In the listing below, locate the lines that hold the string "with". Copy those lines.

##############################

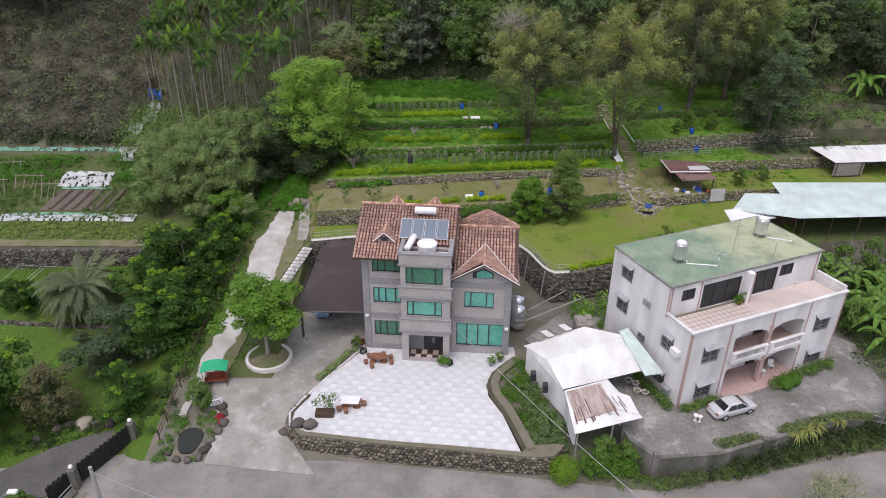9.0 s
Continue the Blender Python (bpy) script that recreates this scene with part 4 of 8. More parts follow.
# terrace, its parapet and tiles
part("terrace_floor", Build().box(0.25, 0.25, 6.9, 16.45, 3.2, 7.12), M["pink_tile"], white, "pink tiled roof terrace")
b = Build().box(-0.08, -0.1, 7.58, 16.78, 0.2, 7.78, bevel=0.03).box(-0.08, 0.2, 7.58, 0.2, 3.2, 7.78, bevel=0.03).box(16.5, 0.2, 7.5, 16.78, 3.2, 8.1, bevel=0.03)
part("coping", b, M["white_paint"], white)
tile = Build().box(-0.24, -0.24, 0, 0.24, 0.24, 0.02, bevel=0.008).mesh("terrace_tile", M["pink_tile"])
part("tile_bed", Build().box(0.26, 0.26, 7.12, 7.6, 3.19, 7.126), M["mossy"], white)
for i in range(14):
    for j in range(5):
        t = part("terrace_tile", tile, None, white)
        t.matrix_basis = pose(0.55 + i * 0.52, 0.58 + j * 0.52, 7.127)
# pink strips and eaves
for u in (0.0, 4.0, 12.55, 16.5):
    part("pink_strip", Build().box(u, -0.05, 0.3, u + 0.13, -0.003, 7.58), M["pink_strip"], white)
part("pink_strip", Build().box(8.47, -0.05, 6.3, 8.6, -0.003, 7.58), M["pink_strip"], white)
for u in (0.25, 3.2, 8.0, 16.1):
    v0 = 3.14 if u != 8.0 else 2.36
    part("pink_strip", Build().box(u, v0, 7.1, u + 0.11, v0 + 0.04, 10.1), M["pink_strip"], white)
for v0, z0, z1 in ((3.05, 7.3, 10.1), (0.0, 0.3, 7.58)):
    part("pink_strip", Build().box(-0.05, v0, z0, -0.003, v0 + 0.13, z1), M["pink_strip"], white)
part("roof", Build().box(-0.03, 3.15, 10.0, 16.55, 10.63, 10.165), M["green_roof"], white, "flat roof with patchy green coating")
b = Build().box(-0.08, 3.0, 10.03, 16.6, 3.16, 10.17, bevel=0.02).box(-0.08, 10.6, 10.03, 16.6, 10.76, 10.17, bevel=0.02).box(-0.08, 3.16, 10.03, 0.08, 10.6, 10.17, bevel=0.02).box(16.44, 3.16, 10.03, 16.6, 10.6, 10.17, bevel=0.02)
part("roof_edge", b, M["yard_concrete"], white)
ac = part("air_conditioner", Build().box(0.7, -0.5, 5.0, 1.6, -0.05, 5.55, bevel=0.03), M["white_plastic"], white)
ac.matrix_basis = pose(0, 0, 0, 0, 0, -90) @ pose(-2.3, 0, 0)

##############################

## WRITTEN RESPONSE
Continue the Blender Python (bpy) script that recreates this scene with part 4 of 8. More parts follow.
part("roof", Build().box(-0.03, 3.15, 10.0, 16.55, 10.63, 10.165), M["green_roof"], white, "flat roof with patchy green coating")